Había estado antes aquí. Este sitio huele a mar y nunca hace frío. Las calles están siempre llenas de gente y los bares se reparten tan estratégicamente que es difícil encontrar algún rinconcillo solitario. Para eso hay que irse a la ciudad vieja, que sigue siendo vieja por más que restauren por aquí y por allá. Ahí aún quedan grandes piedras de granito en el pavimento. Es donde se refugian los bohemios, los poetas, los pintores y los guiris despistados. Tiene un algo de calma que no se encuentra en ningún otro sitio de la ciudad. Pena que en ese momento mi camarita no me acompañaba.
Hemos llegado tarde, por supuesto. Con el tiempo justo para remediar el ayuno de Rosa con un cafelito en un bar que se llama el Pecado y recogerla para ir a comer después de un breve paseo por el Orzán. La comida me ha reservado la sorpresa de la presencia en pleno puerto de dos mamotretos de increíble tamaño que ocultan la vista de Os Castros, lo cual es pecado mortal y pare usted de contar.
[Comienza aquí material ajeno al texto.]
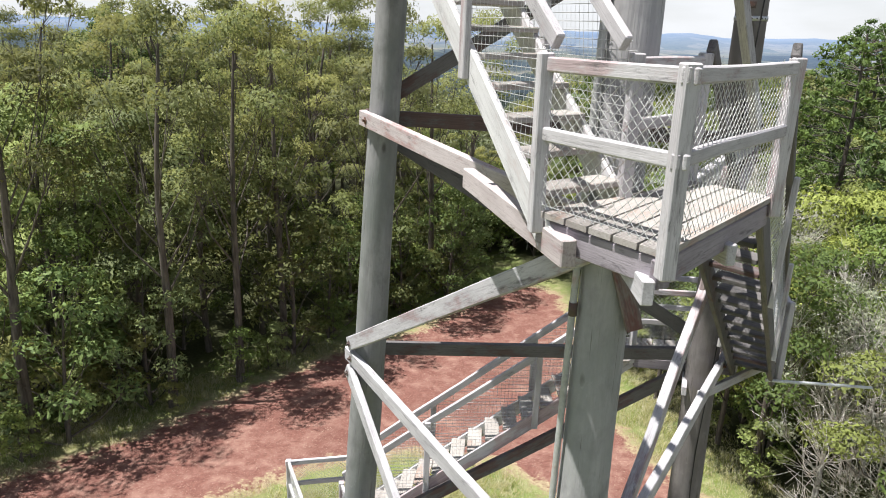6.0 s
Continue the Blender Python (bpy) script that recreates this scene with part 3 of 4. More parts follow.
def span_beam(face, za, zb, name, mat, lift=0.0, ends=(0.3, 0.3), wide=0.085, high=0.175):
    """A beam on the outer side of one face from leg face[0] at za to leg face[1] at zb."""
    a, b = face
    side = OUT["FL" if set(face) == set("FL") else "FR" if set(face) == set("FR") else "LR"]
    pa = leg_at(a, za) + side * (leg_r(za) + wide / 2 - 0.02 + lift)
    pb = leg_at(b, zb) + side * (leg_r(zb) + wide / 2 - 0.02 + lift)
    d = (pb - pa).normalized()
    ob = beam(name, pa - d * ends[0], pb + d * ends[1], wide, high, mat, tower)
    for p in (pa, pb):
        bolt(p + side * (wide / 2 + 0.002), side, tower)
    return ob


for i in range(8):
    span_beam("LF", RINGS["L"][i], RINGS["F"][i], "girt", M_pink if i in (3, 4, 5) else M_beam if i < 6 else M_mauve, 0.0, (0.2, 0.25 if i == 0 else 0.42 if i < 3 else 0.28))
    span_beam("FR", RINGS["F"][i], RINGS["R"][i], "girt", M_beam if i < 6 else M_mauve, 0.0, (0.3, 0.3))
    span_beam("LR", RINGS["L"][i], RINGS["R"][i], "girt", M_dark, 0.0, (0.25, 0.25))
for i in range(7):
    lo, hi = 0.22, 0.2
    zL, zF, zR = RINGS["L"], RINGS["F"], RINGS["R"]
    if i % 2 == 0:
        span_beam("LF", zL[i] + lo, zF[i + 1] - hi, "diagonal_brace", M_beam, 0.03, (0.08, 0.2))
    elif i != 3:
        span_beam("LF", zL[i + 1] - hi, zF[i] + lo, "diagonal_brace", M_beam, 0.03, (0.08, 0.2))
    if i % 2 == 0:
        span_beam("FR", zF[i] + lo, zR[i + 1] - hi, "diagonal_brace", M_flaking if i == 0 else M_beam if i < 5 else M_mauve, 0.03, (0.3 if i == 0 else 0.2, 0.2))
    else:
        span_beam("FR", zF[i + 1] - hi, zR[i] + lo, "diagonal_brace", M_beam if i < 5 else M_mauve, 0.03, (0.2, 0.2))
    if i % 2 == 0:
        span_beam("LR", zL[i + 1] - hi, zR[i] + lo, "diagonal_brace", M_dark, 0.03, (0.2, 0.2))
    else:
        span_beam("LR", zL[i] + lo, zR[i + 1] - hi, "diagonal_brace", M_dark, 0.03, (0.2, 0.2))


# ---- landings and stairs ----
def polygon_strips(poly, direction, width, gap):
    """Cut a flat polygon into boards that run along direction; yields lists of corners."""
    d = Vector((direction[0], direction[1])).normalized()
    nrm = Vector((-d.y, d.x))
    vals = [Vector(p).dot(nrm) for p in poly]
    k = min(vals)

    def clip(pts, limit, keep_over):
        out = []
        for p, q in zip(pts, pts[1:] + pts[:1]):
            a, b = (p.dot(nrm) - limit), (q.dot(nrm) - limit)
            if not keep_over:
                a, b = -a, -b
            if a >= 0:
                out.append(p)
            if a * b < 0:
                out.append(p + (q - p) * (a / (a - b)))
        return out

    pts = [Vector(p) for p in poly]
    while k < max(vals) - 0.02:
        c = clip(clip(pts, k + gap / 2, True), k + width - gap / 2, False)
        if len(c) >= 3:
            yield c
        k += width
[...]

La comida, con acento picante, da paso a un paseo que nadie hubiera adivinado tan largo. No estamos tan viejos como parece, jeje...
Me ha llamado la atención lo más obvio, claro. La gente rica de mi pueblo, que siempre ha tenido cierto complejo de paleta y no pierde un segundo en irse para allá, se ha hartado de proclamar las excelencias de la nueva ciudad, que es obra (dicen) de un tipo de nombre Francisco, presuntamente socialista, que se ha mudado al vecindario del santo Padre. Creo que tiene miedo de irse al infierno... Quien escribe no ha visto la maravilla, aunque hay que decir que uno es de pueblo y hay dos cosas que una ciudad no puede evitar: el ruido y el gigantismo. Dos monstruos que combinados acaban por producir la sensación de desastre urbanístico que conocemos. En este caso un desastre rodeado de cielo y mar por todas partes, que es igual que decir una bendición de desastre.
Y a la par que uno convierte las virtuales presencias en amistades reales de carne y hueso, y ojos, manos, acentos, cabellos y circunstancias vitales, vuelve al presente la ciudad. Extensa, luminosa, ruidosa sin atenuantes, con una luz extremadamente caprichosa porque aquí se pasa del "orballo" típico al sol justiciero y de ahí a las sombras y luego a las brumas y cuando te das cuenta resulta que el reloj apenas se ha movido, de manera que el tiempo tiene aquí formas un tanto extrafalarias.
He echado de menos los "troles". Aquellos autobuses de dos pisos y británica silueta que recorrían la ciudad con un ritmillo tropical que me encantaba, pero convertían cualquier trayecto de la marea de automovilistas en un calvario. Ahora han dejado en su lugar algún pequeño tranvía que incomoda menos al tráfico pero inunda el aire con tal marea de cables y postes que uno termina por no mirar nunca hacia el cielo, lo cual no está bien. Y encima va siempre petao de gente el condenado...
Nos hemos dedicado a pasear. ¿Qué mejor? El puerto, otrora diáfano y luminoso, el castillo de S. Antón, los templos (hermosísimos) y las placitas de la ciudad vieja, los espacios abiertos en torno a la Torre y el centro inundado de gente que va y viene entre exposiciones, terrazas y demostraciones callejeras que atestiguan que es tiempo de fiesta. Y entre cafelitos y paseos se nos ha ido esta corta estancia en tierras herculinas que habrá de repetirse porque es bueno volver al mar y es aún mejor cuidar de las amistades que ya han dejado de ser virtuales. A las dos un besote por ser tan buena gente y tan buenas anfitrionas.
Y tengo que contarlo: el hotel había agotado las habitaciones normales después de garantizar la reserva, así que me asignaron una suite que casi me caigo de culo...Nunca había vista una cama de semejante tamaño... ;)
Para la próxima quedarán por aquí algunas vistas de la ciudad vieja, porque es delito no dejarlas.